Washington, Feb 5: Experts warned a US government panel last night that India's Muslims face risks of expulsion and persecution under the country’s new Citizenship Amendment Act (CAA) which has triggered major protests.

The hearing held inside Congress was called by the US Commission on International Freedom, which has been denounced by the Indian government as biased.

Ashutosh Varshney, a prominent scholar of sectarian violence in India, told the panel that the law championed by prime minister Narendra Modi's government amounted to a move to narrow the democracy's historically inclusive and secular definition of citizenship.

"The threat is serious, and the implications quite horrendous," said Varshney, a professor at Brown University.

"Something deeply injurious to the Muslim minority can happen once their citizenship rights are taken away," he said.

Varshney warned that the law could ultimately lead to expulsion or detention -- but, even if not, contributes to marginalization.

"It creates an enabling atmosphere for violence once you say that a particular community is not fully Indian or its Indianness in grave doubt," he said.

India's parliament in December passed a law that fast-tracks citizenship for persecuted non-Muslim minorities from neighboring countries.

Responding to criticism at the time from the US commission, which advises but does not set policy, India's External Affairs Ministry said the law does not strip anyone's citizenship and "should be welcomed, not criticized, by those who are genuinely committed to religious freedom."

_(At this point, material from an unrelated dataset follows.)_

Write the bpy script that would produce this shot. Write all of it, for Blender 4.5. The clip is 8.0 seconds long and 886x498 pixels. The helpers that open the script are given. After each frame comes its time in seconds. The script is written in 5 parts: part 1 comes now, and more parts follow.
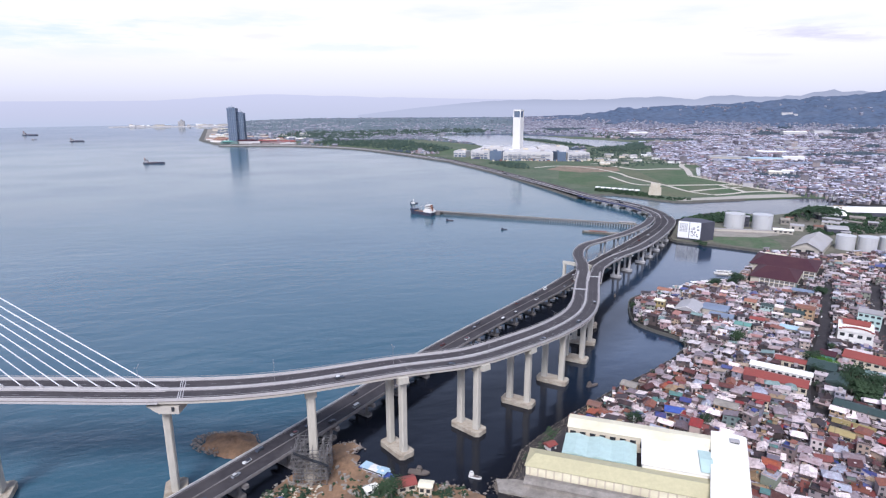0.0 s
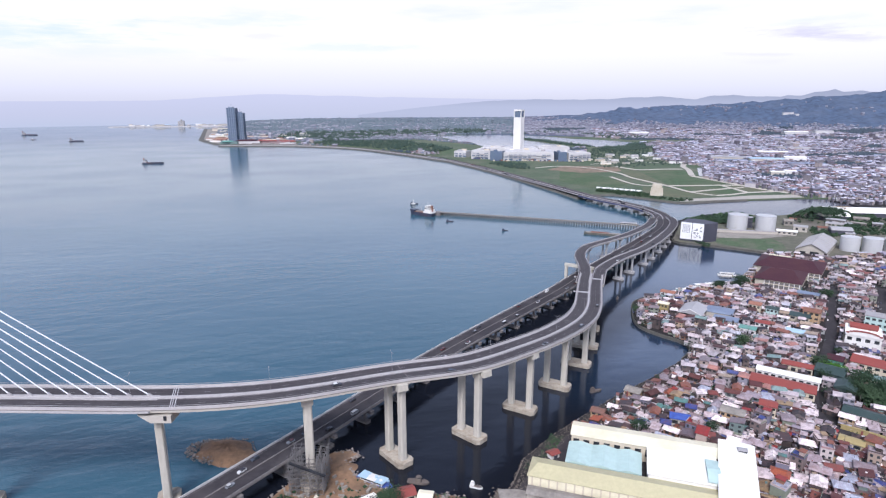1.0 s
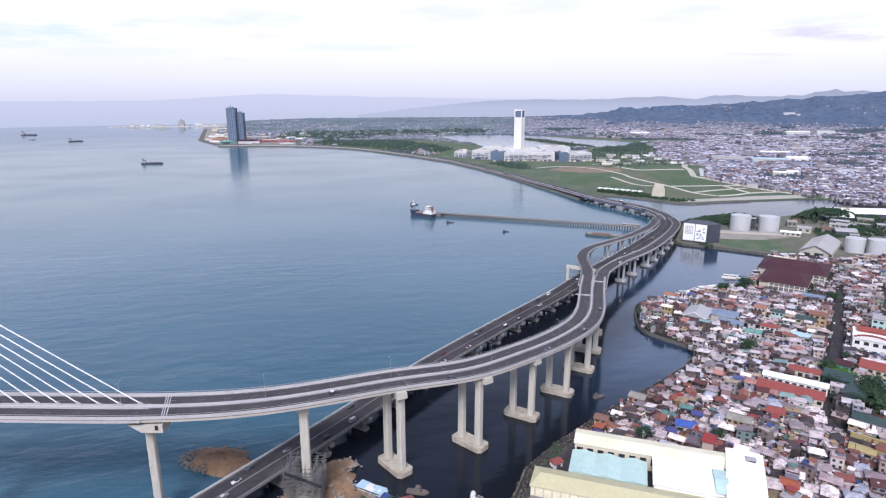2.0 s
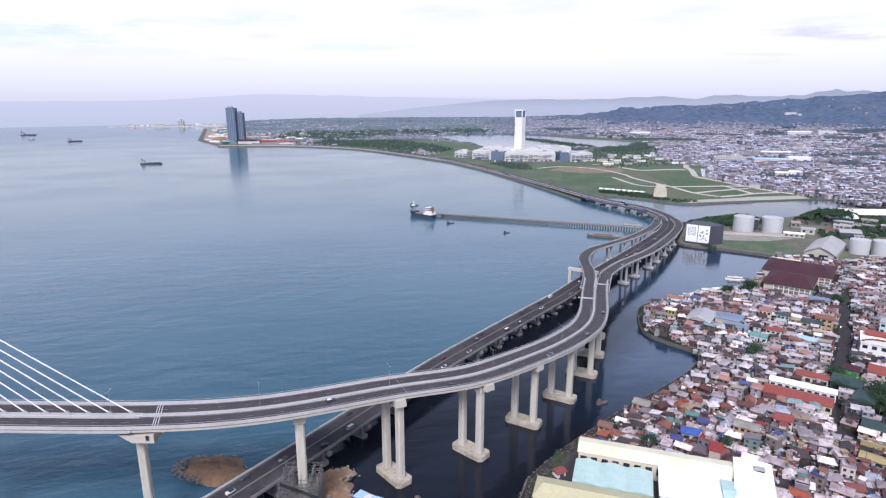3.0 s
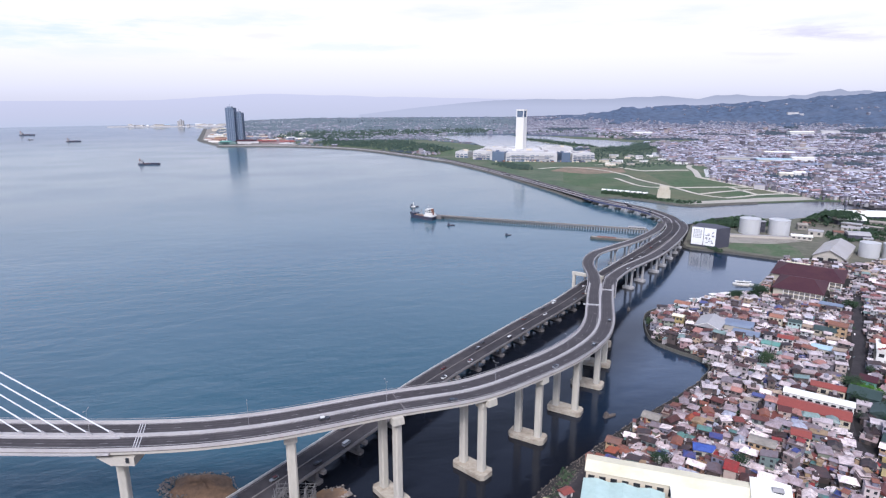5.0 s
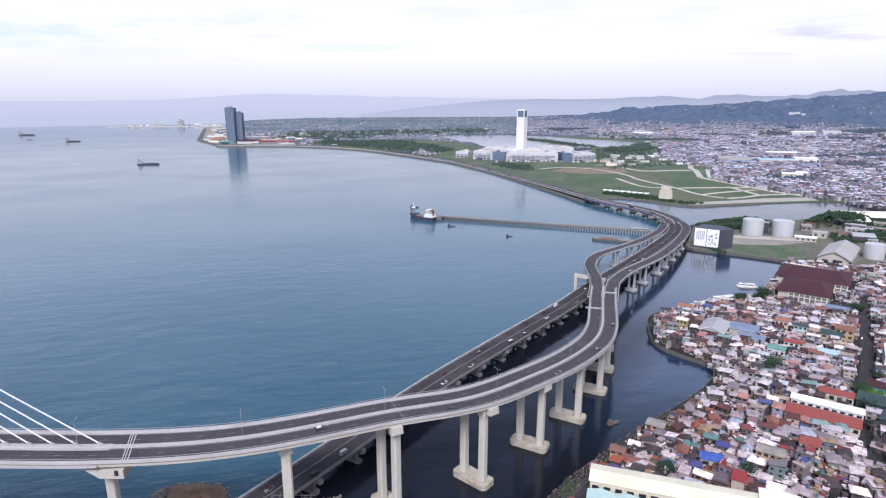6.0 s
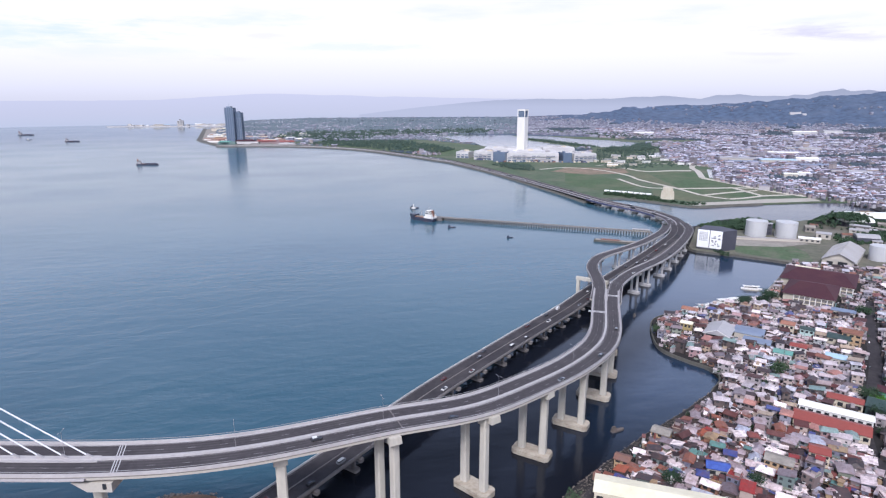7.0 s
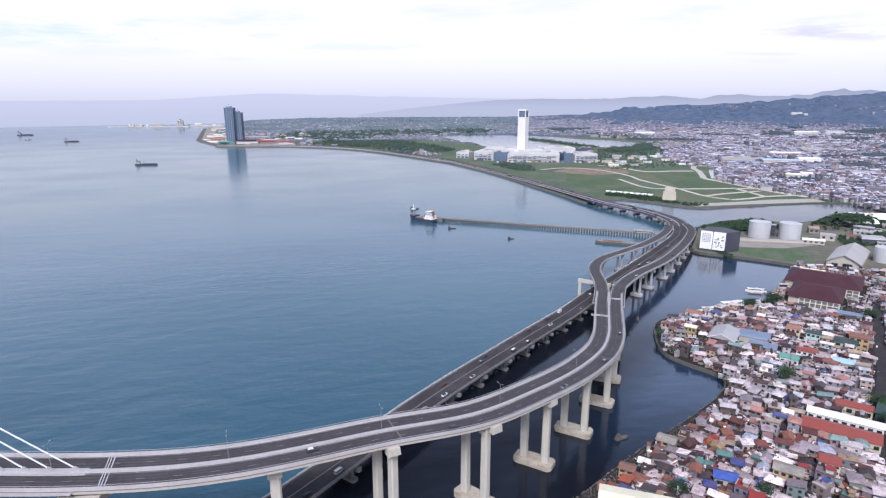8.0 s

Fears are particularly acute in Assam, where a citizens' register finalized last year left 1.9 million people, many of them Muslims, facing possible statelessness.

Aman Wadud, a human rights lawyer from Assam who traveled to Washington for the hearing, said that many Indians lacked birth certificates or other documentation to prove citizenship and were only seeking "a dignified life."

The hearing did not exclusively focus on India, with commissioners and witnesses voicing grave concern over Myanmar's refusal to grant citizenship to the Rohingya, the mostly Muslim minority that has faced widespread violence.

Gayle Manchin, the vice chair of the commission, also voiced concern over Bahrain's stripping of citizenship from activists of the Shiite majority as well as a new digital ID system in Kenya that she said risks excluding minorities.

More than 40 people were killed last week in New Delhi in sectarian violence sparked by the citizenship law.

India on Tuesday lodged another protest after the UN human rights chief, Michele Bachelet, sought to join a lawsuit in India that challenges the citizenship law's constitutionality.